I want to conclude with a lesson from the mitzvah of hakhel which is presented in this past week’s parasha.


Every seven years, the Jewish People gathered at the Beit HaMikdash to hear the Jewish king read publicly from the Torah. The verse states: “Congregate the nation – the men and the women and the young – in order that they will hear and learn.” Our Rabbis explain why the Torah commands us to include the very young in this gathering – in order to give merit to those who bring them.
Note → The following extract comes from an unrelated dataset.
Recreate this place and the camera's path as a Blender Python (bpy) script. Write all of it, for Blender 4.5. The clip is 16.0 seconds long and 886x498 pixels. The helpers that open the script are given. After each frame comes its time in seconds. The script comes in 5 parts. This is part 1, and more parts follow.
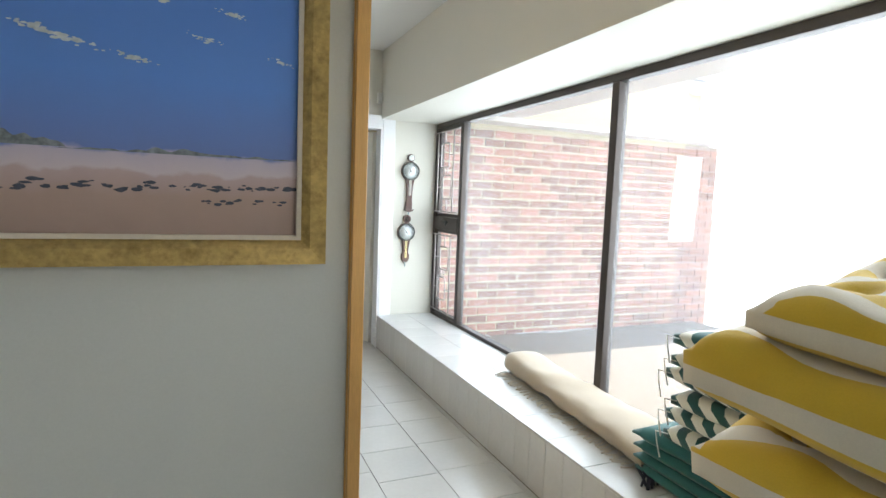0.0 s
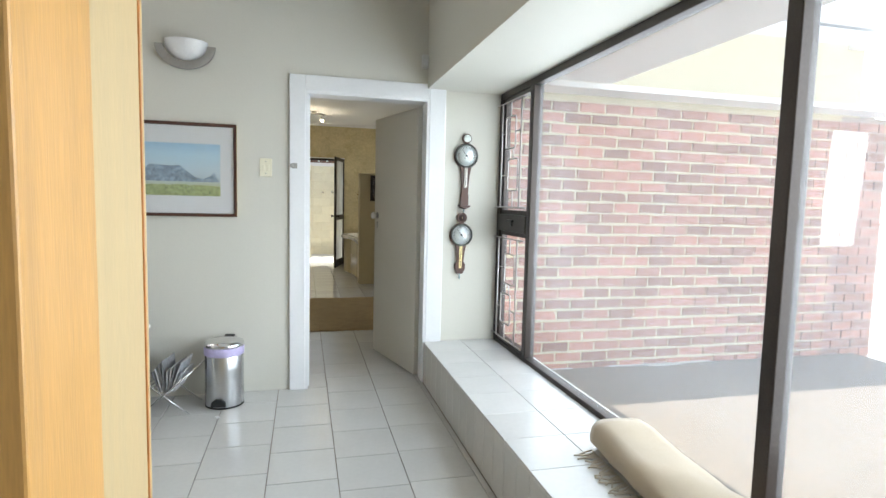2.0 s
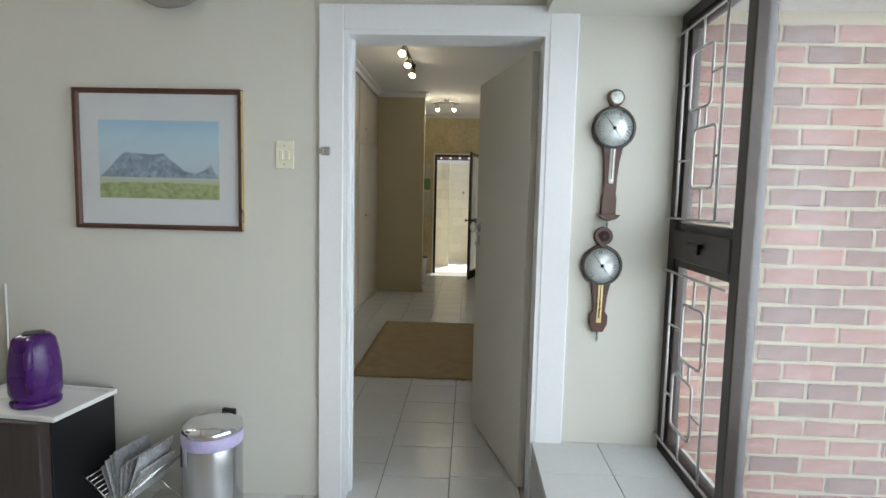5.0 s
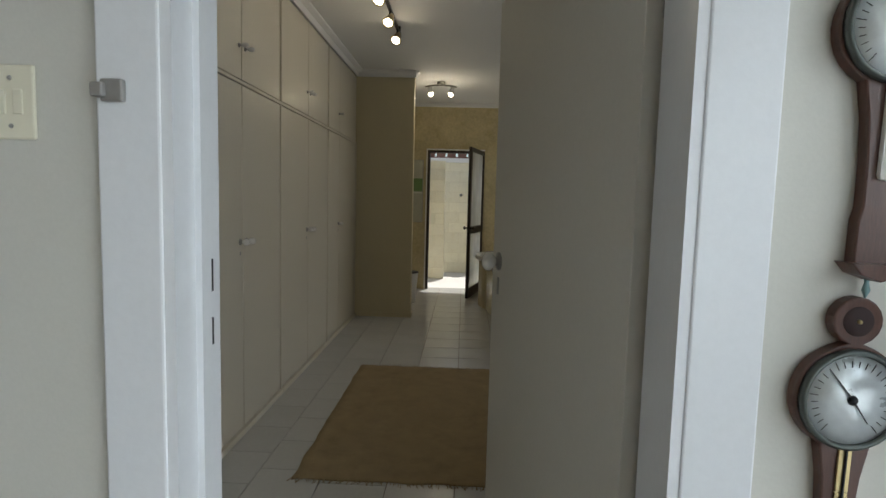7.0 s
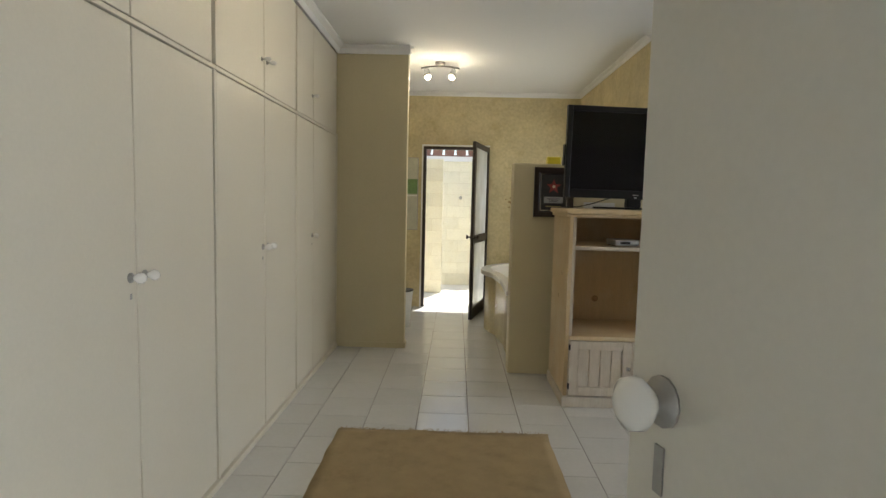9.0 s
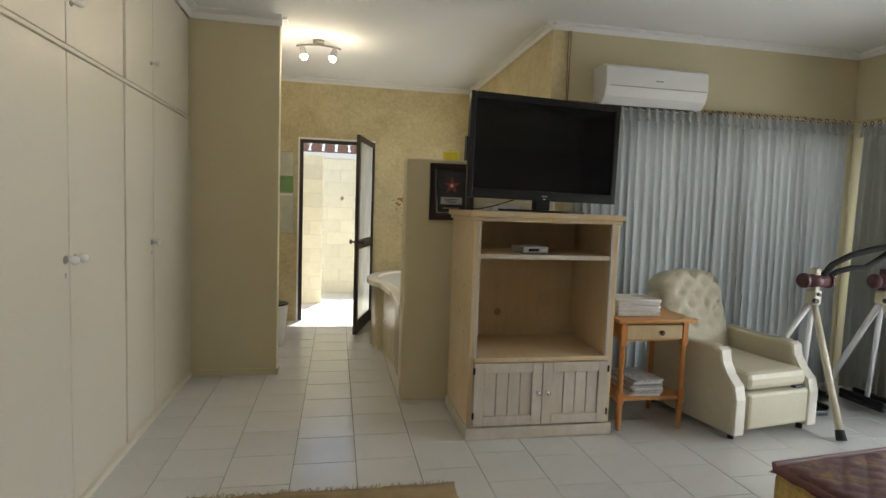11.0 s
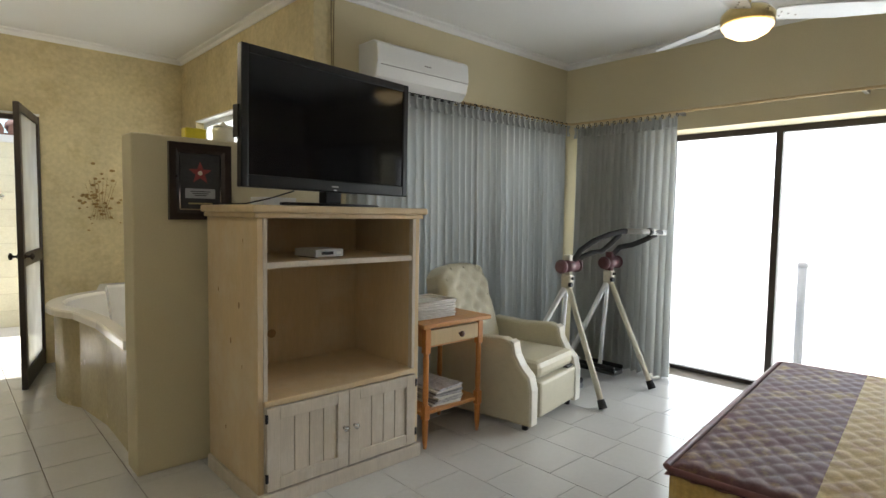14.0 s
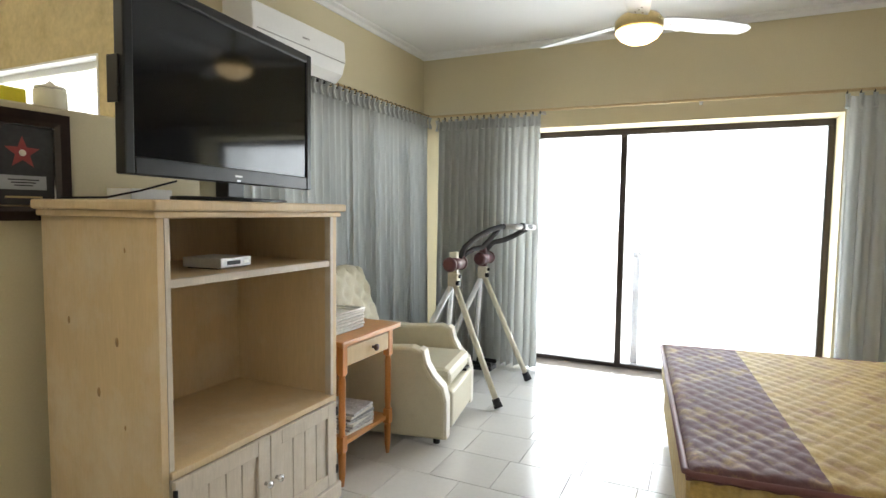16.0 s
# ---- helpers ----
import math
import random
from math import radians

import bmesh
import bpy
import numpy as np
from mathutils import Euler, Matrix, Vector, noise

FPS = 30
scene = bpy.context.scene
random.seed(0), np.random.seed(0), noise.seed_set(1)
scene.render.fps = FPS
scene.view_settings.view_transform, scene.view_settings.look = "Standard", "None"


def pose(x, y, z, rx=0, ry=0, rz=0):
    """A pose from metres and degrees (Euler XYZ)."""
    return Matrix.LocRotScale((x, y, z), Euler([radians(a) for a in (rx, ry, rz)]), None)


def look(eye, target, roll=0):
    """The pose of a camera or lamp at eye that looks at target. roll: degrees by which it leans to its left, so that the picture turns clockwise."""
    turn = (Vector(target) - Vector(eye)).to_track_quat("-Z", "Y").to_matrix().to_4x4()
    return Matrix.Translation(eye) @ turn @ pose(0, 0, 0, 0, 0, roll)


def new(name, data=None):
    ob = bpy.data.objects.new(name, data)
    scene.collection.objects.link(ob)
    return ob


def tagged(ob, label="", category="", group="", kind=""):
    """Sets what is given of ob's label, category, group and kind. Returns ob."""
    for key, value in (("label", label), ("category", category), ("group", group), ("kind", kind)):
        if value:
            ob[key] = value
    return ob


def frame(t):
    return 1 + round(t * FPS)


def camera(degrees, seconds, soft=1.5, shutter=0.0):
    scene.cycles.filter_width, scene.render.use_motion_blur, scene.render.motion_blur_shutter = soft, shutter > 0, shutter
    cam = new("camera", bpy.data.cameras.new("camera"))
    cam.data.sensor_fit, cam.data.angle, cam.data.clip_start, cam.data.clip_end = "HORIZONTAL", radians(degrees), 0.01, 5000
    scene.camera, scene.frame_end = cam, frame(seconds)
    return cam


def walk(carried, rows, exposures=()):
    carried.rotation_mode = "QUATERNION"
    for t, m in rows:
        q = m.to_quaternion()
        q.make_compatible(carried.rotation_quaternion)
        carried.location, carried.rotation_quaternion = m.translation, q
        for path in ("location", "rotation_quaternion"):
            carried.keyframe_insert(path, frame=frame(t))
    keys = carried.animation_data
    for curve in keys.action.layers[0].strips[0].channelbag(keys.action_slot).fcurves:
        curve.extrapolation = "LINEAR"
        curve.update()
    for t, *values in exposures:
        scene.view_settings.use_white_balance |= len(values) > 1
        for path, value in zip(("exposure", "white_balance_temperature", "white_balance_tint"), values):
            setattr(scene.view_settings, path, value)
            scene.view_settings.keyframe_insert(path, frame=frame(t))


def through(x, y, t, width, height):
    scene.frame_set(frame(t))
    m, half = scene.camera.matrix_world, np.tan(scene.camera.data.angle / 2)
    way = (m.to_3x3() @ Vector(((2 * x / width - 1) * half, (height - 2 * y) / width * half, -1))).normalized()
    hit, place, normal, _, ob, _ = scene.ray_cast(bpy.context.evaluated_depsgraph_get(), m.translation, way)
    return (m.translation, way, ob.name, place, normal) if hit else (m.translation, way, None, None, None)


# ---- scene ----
cam = camera(77.5, 16.0)
PATH = [
    (0, (0.155, 0.187, 1.398), (0.942, 2.017, 1.217), 2.2),
    (0.5, (0.355, 0.507, 1.347), (1.155, 2.333, 1.187), 1.8),
    (1, (0.52, 0.766, 1.315), (1.285, 2.607, 1.159), 1.6),
    (1.5, (0.626, 1.017, 1.33), (1.299, 2.893, 1.161), 1.4),
    (2, (0.766, 1.224, 1.32), (1.255, 3.155, 1.145), 1.4),
    (2.5, (0.92, 1.4, 1.327), (1.15, 3.378, 1.139), 1.3),
    (3, (0.978, 1.54, 1.32), (0.99, 3.531, 1.129), 1.4),
    (3.5, (1.09, 1.727, 1.335), (1.03, 3.717, 1.146), 1.4),
    (3.7, (1.162, 1.825, 1.329), (1.079, 3.815, 1.14), 1.4),
    (6, (1.316, 3.505, 1.379), (1.229, 5.495, 1.195), 1.3),
    (6.5, (1.272, 3.844, 1.395), (1.192, 5.834, 1.212), 1.5),
    (7, (1.255, 4.18, 1.371), (1.185, 6.171, 1.19), 1.5),
    (7.5, (1.237, 4.507, 1.386), (1.171, 6.498, 1.208), 1.6),
    (8, (1.197, 4.818, 1.381), (1.134, 6.81, 1.206), 1.4),
    (10.3, (1.121, 5.757, 1.41), (1.233, 7.747, 1.24), 2.0),
    (10.5, (1.122, 5.808, 1.399), (1.305, 7.792, 1.232), 1.9),
    (11, (1.123, 5.952, 1.378), (1.504, 7.91, 1.225), 2.0),
    (11.5, (1.077, 6.078, 1.361), (1.624, 7.996, 1.215), 1.9),
    (12, (1.034, 6.182, 1.346), (1.768, 8.037, 1.203), 1.7),
    (12.5, (0.993, 6.31, 1.34), (1.896, 8.09, 1.204), 1.5),
    (13, (0.946, 6.452, 1.342), (2.009, 8.141, 1.209), 1.3),
    (13.5, (0.898, 6.602, 1.336), (2.107, 8.19, 1.21), 1.1),
    (14, (0.894, 6.765, 1.335), (2.243, 8.236, 1.208), 0.9),
    (14.5, (0.902, 6.951, 1.334), (2.387, 8.284, 1.204), 0.7),
    (15, (0.882, 7.156, 1.333), (2.472, 8.362, 1.202), 0.6),
    (15.5, (0.816, 7.348, 1.339), (2.504, 8.412, 1.208), 0.6),
    (16, (0.759, 7.545, 1.337), (2.564, 8.396, 1.2), 0.7),
]
walk(cam, [(t, look(eye, target, roll)) for t, eye, target, roll in PATH],
     exposures=[(0, 0.65), (1, 0.55), (1.5, 0.6), (2, 0.4), (2.5, 0.12), (3.5, 0.3), (6, -0.35), (7, -0.55), (7.5, -0.25), (8, 0.2), (10.5, 1.0), (11, 0.85), (12, 0.52), (12.5, 0.4), (13, 0.5), (13.5, 0.65), (14.5, 1.05), (15.5, 1.38), (16, 1.55)])

# ---- world and light ----
SUN_ELEV, SUN_AZ = 75.0, 20.0      # the sun stands high beyond the far wall, a little to the east
world = bpy.data.worlds.new("sky")
scene.world = world
world.use_nodes = True
wn = world.node_tree
sky = wn.nodes.new("ShaderNodeTexSky")
sky.sky_type, sky.sun_disc = 'NISHITA', False
sky.sun_elevation, sky.sun_rotation = radians(SUN_ELEV), radians(SUN_AZ)
wn.nodes["Background"].inputs[1].default_value = 0.15
wn.links.new(sky.outputs[0], wn.nodes["Background"].inputs[0])


def lamp(name, kind, energy, m, colour=(1, 1, 1), size=None, angle=None):
    d = bpy.data.lights.new(name, kind)
    d.energy, d.color = energy, colour
    if kind == 'AREA':
        d.shape, d.size, d.size_y = 'RECTANGLE', size[0], size[1]
    elif kind == 'SUN':
        d.angle = radians(angle)
    elif size:
        d.shadow_soft_size = size
    ob = new(name, d)
    ob.matrix_world = m
    return ob


az, el = radians(SUN_AZ), radians(SUN_ELEV)
way = Vector((math.sin(az) * math.cos(el), math.cos(az) * math.cos(el), math.sin(el)))
lamp("sun", 'SUN', 5.0, look(way * 40, (0, 0, 0)), (1, 0.97, 0.92), angle=0.5)
# sky light in the window openings
lamp("study_window_daylight", 'AREA', 55, look((2.36, 2.9, 1.25), (0, 2.9, 1.0)), (0.77, 0.89, 1.0), (4.0, 1.6))
lamp("bedroom_slider_daylight", 'AREA', 21, look((5.95, 7.85, 1.1), (0, 7.85, 2.6)), (0.93, 0.97, 1.0), (2.2, 1.9))
lamp("curtained_window_daylight", 'AREA', 8, look((4.2, 10.08, 1.1), (4.2, 0, 1.1)), (0.85, 0.93, 1.0), (2.2, 1.8))
lamp("bath_window_daylight", 'AREA', 4, look((2.81, 11.3, 1.72), (0, 11.3, 1.5)), (1.0, 0.98, 0.93), (1.5, 0.75))
lamp("side_window_daylight", 'AREA', 8, look((-1.0, 5.09, 1.5), (-1.0, 0, 1.2)), (1, 0.97, 0.92), (0.4, 1.0))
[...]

Rabbi Nasson Adler, zatzal, makes a very practical observation – the presence of the young will distract their parents from concentrating on the proceedings of hakhel. Think about your own experience when you bring your young children to shul! Rabbi Adler makes a simple deduction – the value of teaching children through exposing them first-hand to the gathering outweighs the value of the personal growth that the parent would have through listening to the teaching of Torah. From this deduction, Rabbi Adler explains that it is worth sacrificing a bit of your own spiritual perfection for the Jewish education of our children. Is it not certainly all the more true that it is better to sacrifice a bit of one’s material perfection in order to educate our children in the spirit of Torah!


The Margolin Hebrew Academy community understands the unmatchable gift that a Jewish education provides – particularly to the children of this generation – and understands, well, the sacrifice that it takes to secure this gift for our community’s children.


Thank you for your support of our students and for your continued contribution to MHA.